__TASK DETAILS__
Omit any picture, and return the remaining data exactly as written.

__DATA PROVIDED__

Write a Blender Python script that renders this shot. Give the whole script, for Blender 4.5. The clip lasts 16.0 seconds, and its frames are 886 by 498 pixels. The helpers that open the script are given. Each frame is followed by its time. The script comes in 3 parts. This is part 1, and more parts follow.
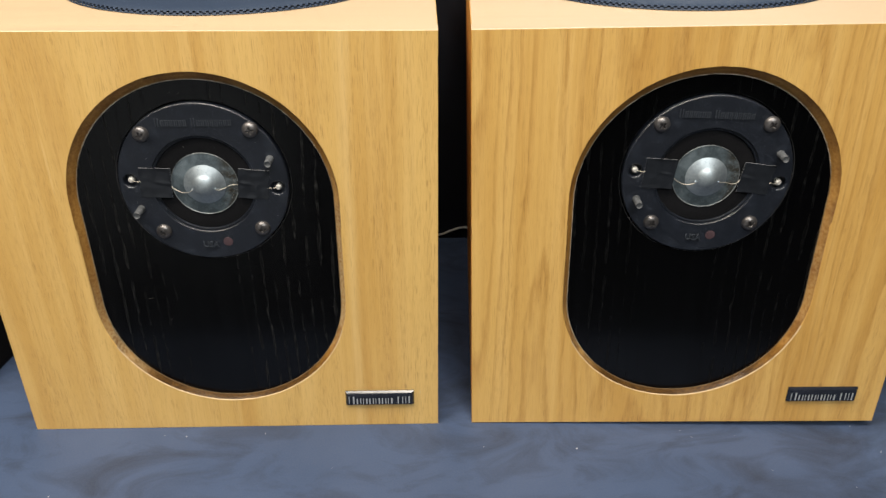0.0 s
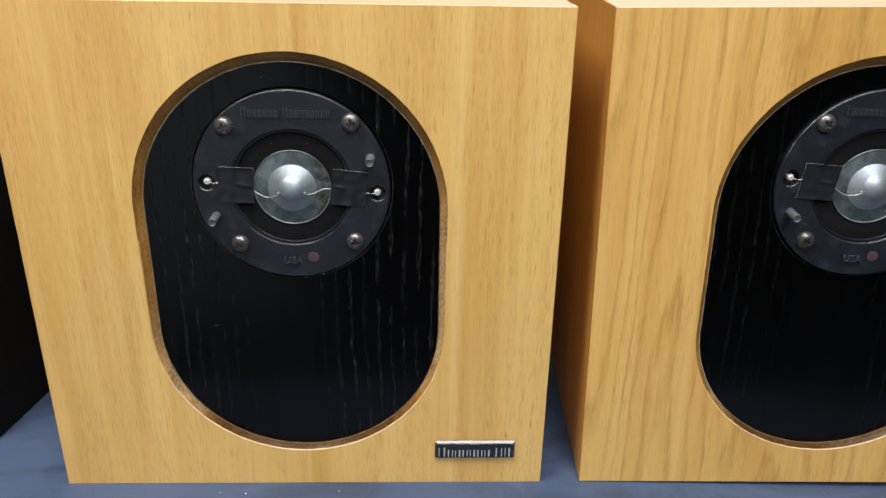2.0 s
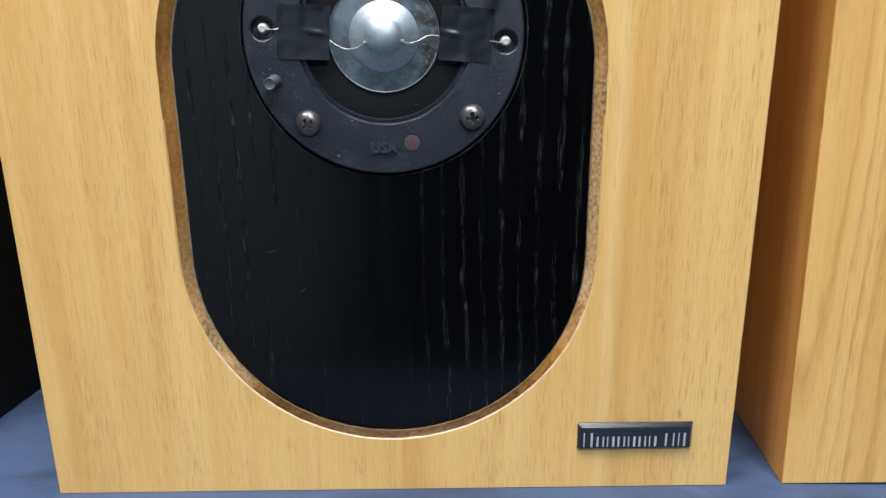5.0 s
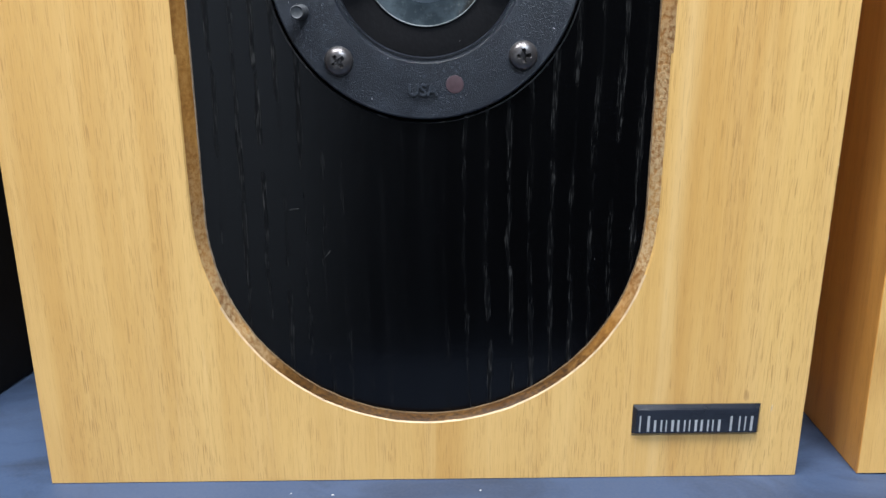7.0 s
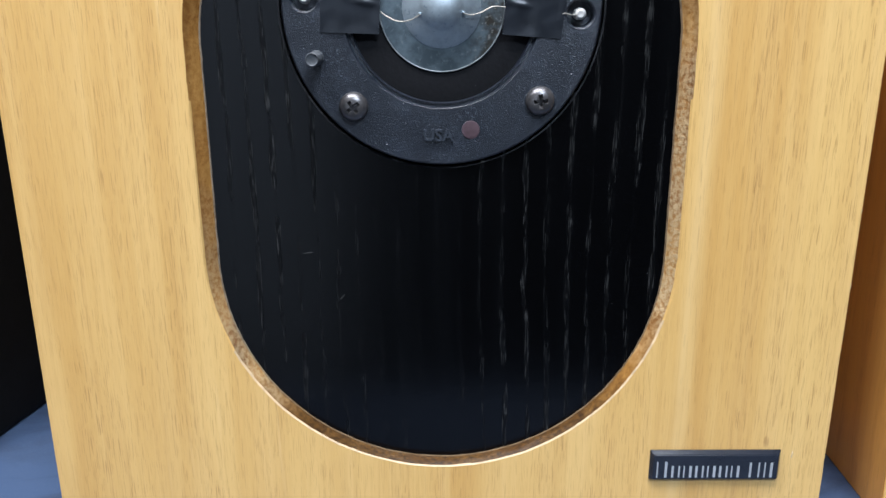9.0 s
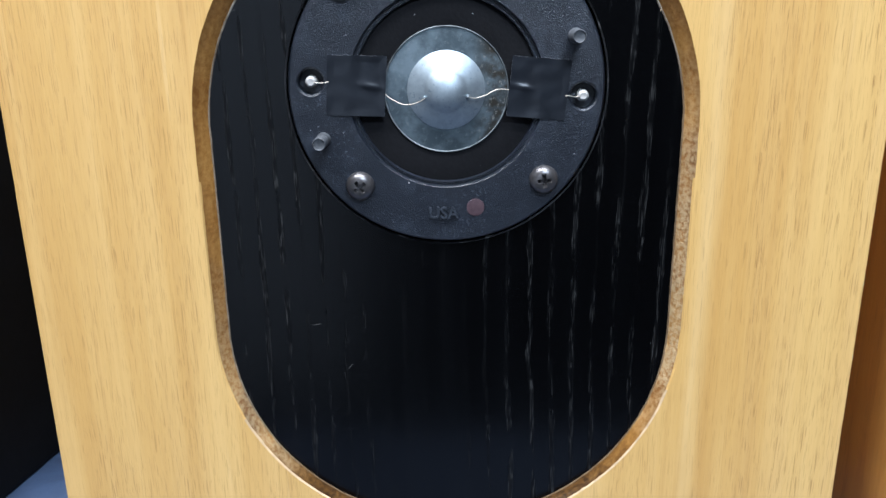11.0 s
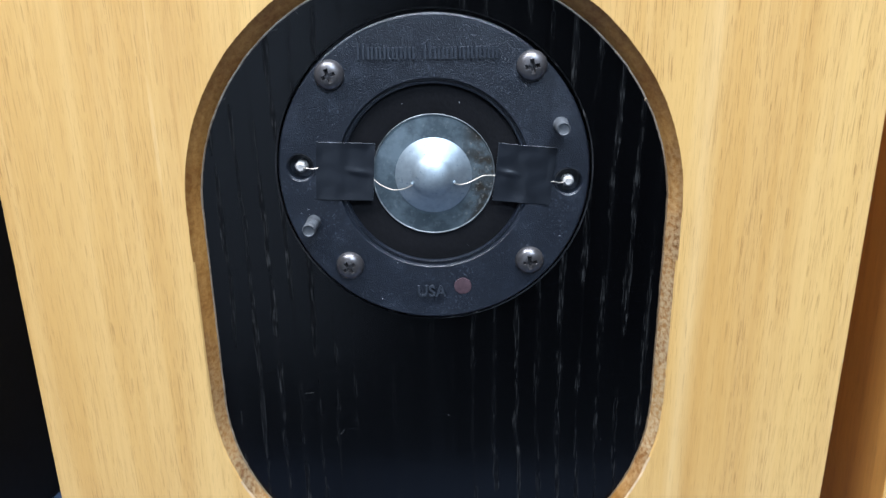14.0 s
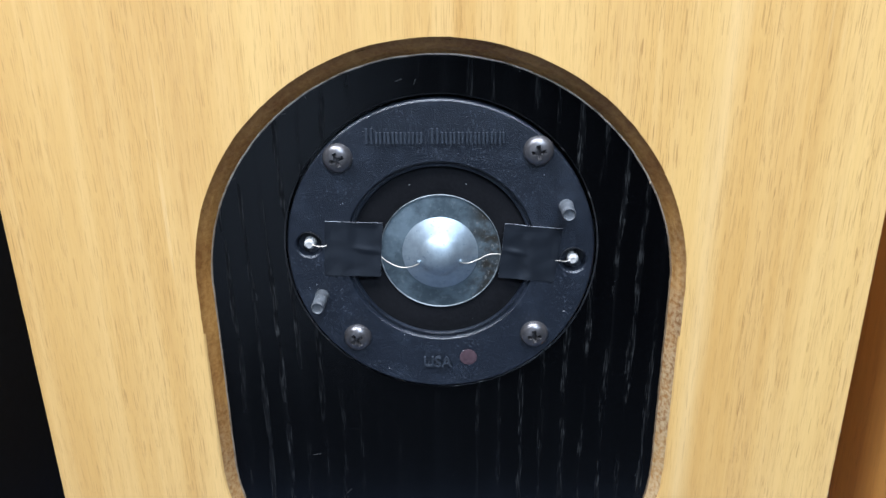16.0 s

__RESPONSE TO THIS EXERCISE__
Write a Blender Python script that renders this shot. Give the whole script, for Blender 4.5. The clip lasts 16.0 seconds, and its frames are 886 by 498 pixels. The helpers that open the script are given. Each frame is followed by its time. The script comes in 3 parts. This is part 1, and more parts follow.
0.0 s
2.0 s
5.0 s
7.0 s
9.0 s
11.0 s
14.0 s
16.0 s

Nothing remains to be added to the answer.